Can somebody help me out here?

Thanks very much,

Dave

[1] Shale, Trans. Am. Math. Soc. 103 (1962) 149, Linear Symmetries of Free Boson Fields.

 

[QuantumBend]

I say put all derivative operatorings with gauge covariant derivative operatorings, then get answer.

 

[schieghoven]

Could you be a little more direct in your answer? Suppose H is the space of solutions to the K-G equation, and $\psi, \phi \in H$. What is the inner product $\langle \psi, \phi \rangle$? Is it a constant of motion and Lorentz invariant? Is it positive definite?

 

[QuantumBend]

Positive definite ONLY if positive frequency solutions of the K-G. (time look like vector field).

 

[Fredrik]

This one might help: http://home.uchicago.edu/~seifert/geroch.notes/

 

[Fredrik]

I might as well ask it here instead of starting a new thread: Is there a book that explains these things? The sort of "things" I'm talking about is e.g. how to define the Hilbert space of one-particle states from the solutions of the field equation, and how to define operators on that space. Geroch does it pretty well, but there are things in his notes that I just don't get, so it might help to read something written by someone else.

 

[schieghoven]

Cheers for the help, in fact, I had read parts of Geroch's notes previously and forgot his take on the problem. I'm a little dissatisfied: restriction to the positive-frequency solutions is equivalent to specifying the equation of motion
$$i\frac{\partial}{\partial t} \psi = \sqrt{k^2 + m^2} \; \psi$$
in Fourier space, and this isn't equivalent to a differential equation on spacetime. I'd prefer having a differential equation as conceptually more appealing, and it might suggest some way of making it generally covariant. The latter would be necessary if we consider quantizing the scalar field on a curved spacetime.
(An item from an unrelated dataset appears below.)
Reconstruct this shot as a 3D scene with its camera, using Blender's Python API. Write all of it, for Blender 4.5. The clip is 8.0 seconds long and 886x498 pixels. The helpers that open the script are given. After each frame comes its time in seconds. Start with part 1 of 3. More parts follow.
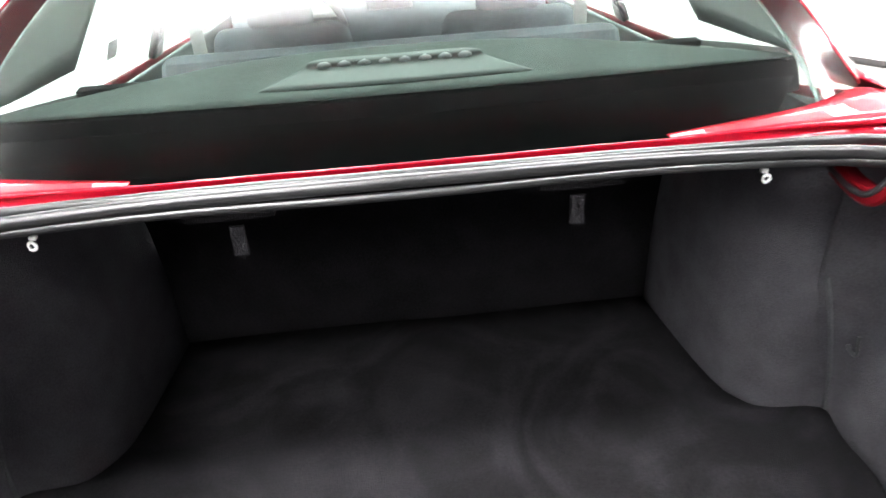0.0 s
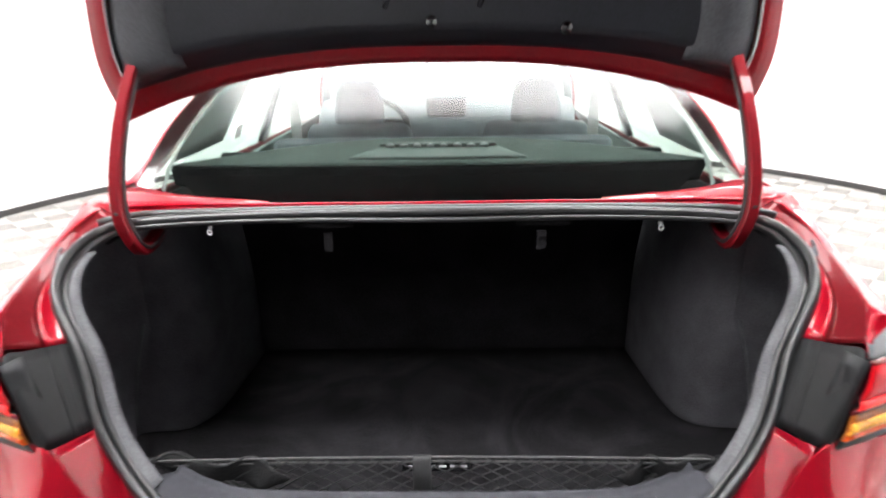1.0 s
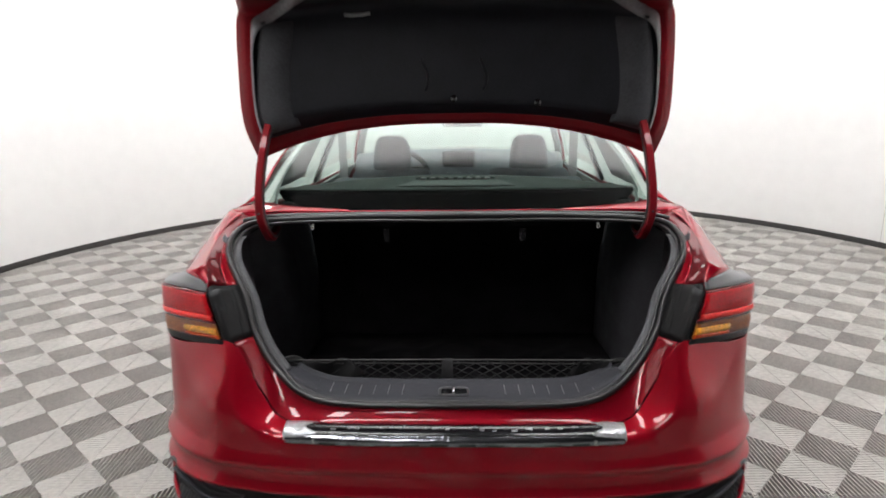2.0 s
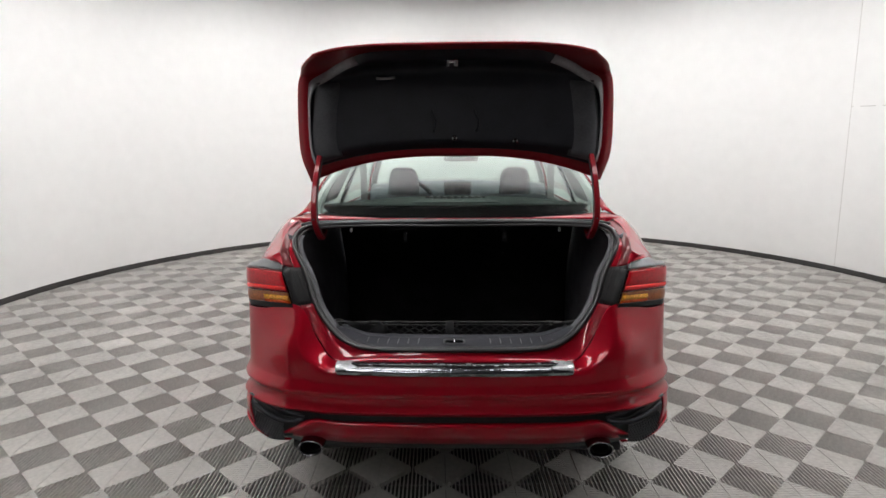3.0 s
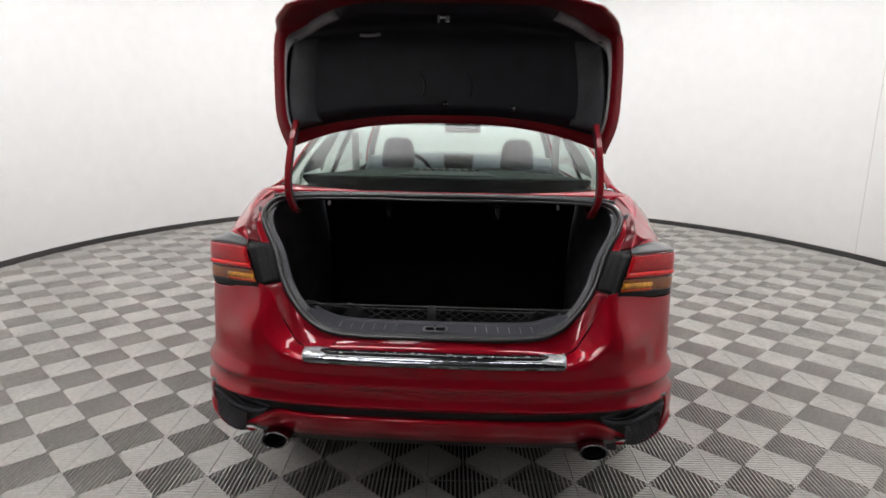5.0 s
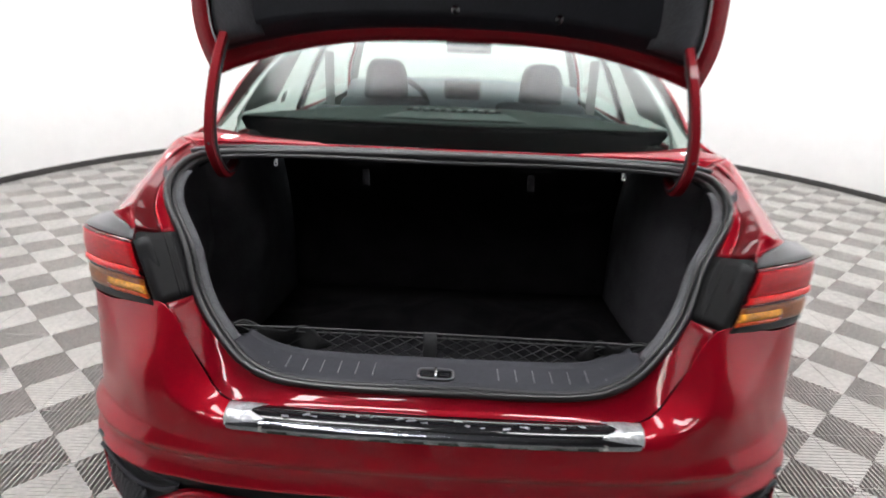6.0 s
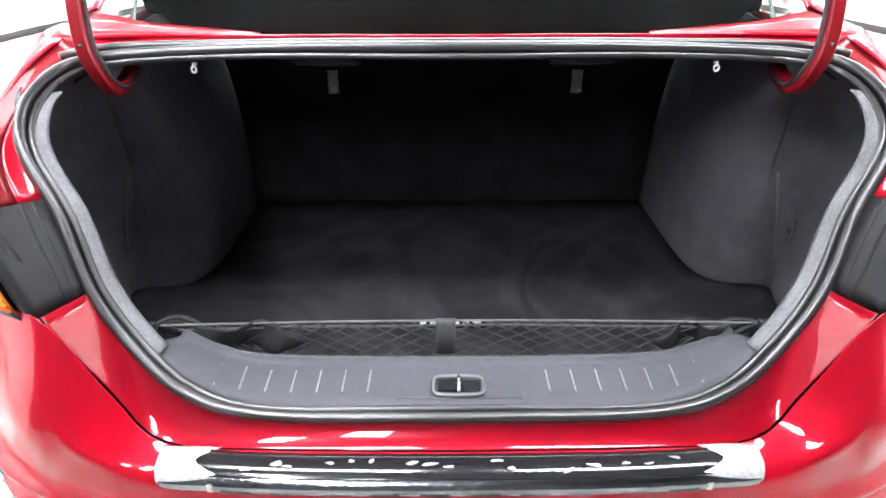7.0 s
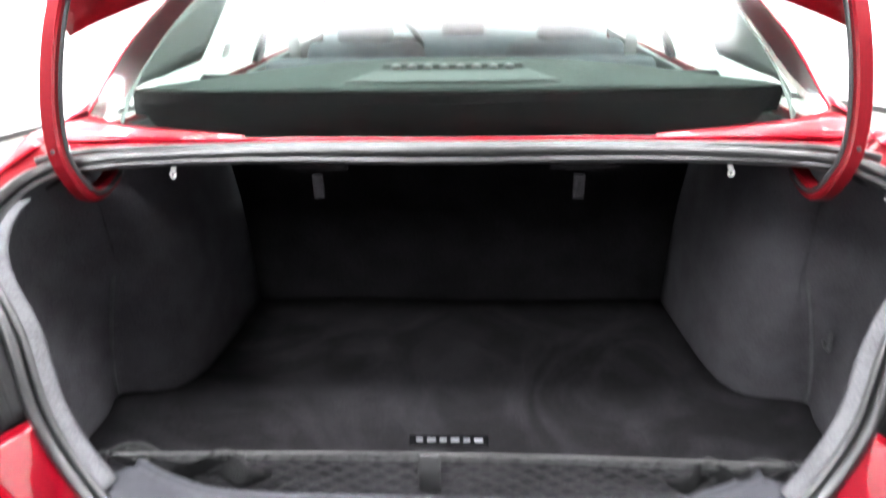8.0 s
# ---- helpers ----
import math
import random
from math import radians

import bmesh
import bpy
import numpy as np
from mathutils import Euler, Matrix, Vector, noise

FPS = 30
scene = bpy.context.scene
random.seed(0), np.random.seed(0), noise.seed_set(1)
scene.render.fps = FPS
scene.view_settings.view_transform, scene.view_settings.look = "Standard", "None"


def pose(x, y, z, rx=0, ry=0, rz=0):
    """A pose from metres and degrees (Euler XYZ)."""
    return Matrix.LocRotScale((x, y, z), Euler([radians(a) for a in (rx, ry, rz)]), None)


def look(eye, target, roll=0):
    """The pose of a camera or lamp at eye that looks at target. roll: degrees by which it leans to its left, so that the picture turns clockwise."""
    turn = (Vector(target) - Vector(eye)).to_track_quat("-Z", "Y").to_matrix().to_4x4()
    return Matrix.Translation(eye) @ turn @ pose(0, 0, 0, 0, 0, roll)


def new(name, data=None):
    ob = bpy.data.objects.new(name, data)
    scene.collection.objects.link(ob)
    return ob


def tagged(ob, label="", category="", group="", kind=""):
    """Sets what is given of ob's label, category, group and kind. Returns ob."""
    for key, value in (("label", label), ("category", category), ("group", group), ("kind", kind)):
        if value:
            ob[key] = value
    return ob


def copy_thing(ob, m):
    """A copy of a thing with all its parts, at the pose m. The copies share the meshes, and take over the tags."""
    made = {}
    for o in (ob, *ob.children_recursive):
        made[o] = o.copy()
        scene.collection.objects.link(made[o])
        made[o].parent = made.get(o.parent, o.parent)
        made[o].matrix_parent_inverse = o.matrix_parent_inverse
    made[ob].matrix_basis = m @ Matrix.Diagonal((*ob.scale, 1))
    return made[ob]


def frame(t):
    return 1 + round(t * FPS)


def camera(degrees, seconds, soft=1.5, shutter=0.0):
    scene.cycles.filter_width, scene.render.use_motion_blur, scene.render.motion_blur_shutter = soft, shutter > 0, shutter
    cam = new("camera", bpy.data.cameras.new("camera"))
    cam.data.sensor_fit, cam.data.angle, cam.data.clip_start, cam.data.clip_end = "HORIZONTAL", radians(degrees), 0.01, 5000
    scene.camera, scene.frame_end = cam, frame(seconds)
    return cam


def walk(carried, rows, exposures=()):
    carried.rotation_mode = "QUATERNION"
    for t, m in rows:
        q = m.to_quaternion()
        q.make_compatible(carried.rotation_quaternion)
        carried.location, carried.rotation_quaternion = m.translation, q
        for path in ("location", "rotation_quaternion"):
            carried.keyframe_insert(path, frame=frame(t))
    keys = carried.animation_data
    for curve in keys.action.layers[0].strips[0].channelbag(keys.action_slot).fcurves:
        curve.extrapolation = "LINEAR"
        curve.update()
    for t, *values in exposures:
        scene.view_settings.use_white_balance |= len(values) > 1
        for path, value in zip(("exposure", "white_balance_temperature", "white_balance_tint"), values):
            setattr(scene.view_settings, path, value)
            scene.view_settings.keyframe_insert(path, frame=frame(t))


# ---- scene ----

Or to phrase the same objection in a different way, does the solution space of a generally covariant K-G equation (replace partial derivatives with covariant derivatives) also admit the same separation into positive and negative-frequency solutions?

Any comments?

 

[Fredrik]

The covariant derivative and the partial derivative operator have exactly the same effect on a scalar.

$$\nabla_{\partial_\mu}\phi=\partial_\mu\phi$$

So there's no difference.

 

[schieghoven]

Yes, for the first covariant derivative, but no, not for the second derivative. The laplacian of a scalar on a Riemannian manifold is

$$\square \psi = \psi_{;i}{}^i = \frac{1}{\sqrt{\det g}} \left( g^{ij} \psi_{,i} \sqrt{\det g} \right)_{,j}$$

 

[George Jones]

Or to phrase the same objection in a different way, does the solution space of a generally covariant K-G equation (replace partial derivatives with covariant derivatives) also admit the same separation into positive and negative-frequency solutions?

If spacetime is stationary, this separation can be made; see Quantum Field Theory in Curved Spacetime and Black Hole Thermodynamics by Wald.

 

[schieghoven]

Stationary spacetime is a heavy restriction! But I'll check it out. I can't get the book you mention but I found some papers by the same author with similar titles on SPIRES and the arxiv. Thanks.

 

[Fredrik]

Yes, for the first covariant derivative, but no, not for the second derivative. The laplacian of a scalar on a Riemannian manifold is

$$\square \psi = \psi_{;i}{}^i = \frac{1}{\sqrt{\det g}} \left( g^{ij} \psi_{,i} \sqrt{\det g} \right)_{,j}$$

D'oh...the posts I write immediately before I go to bed seem to be much dumber than then ones I write at other times of the day.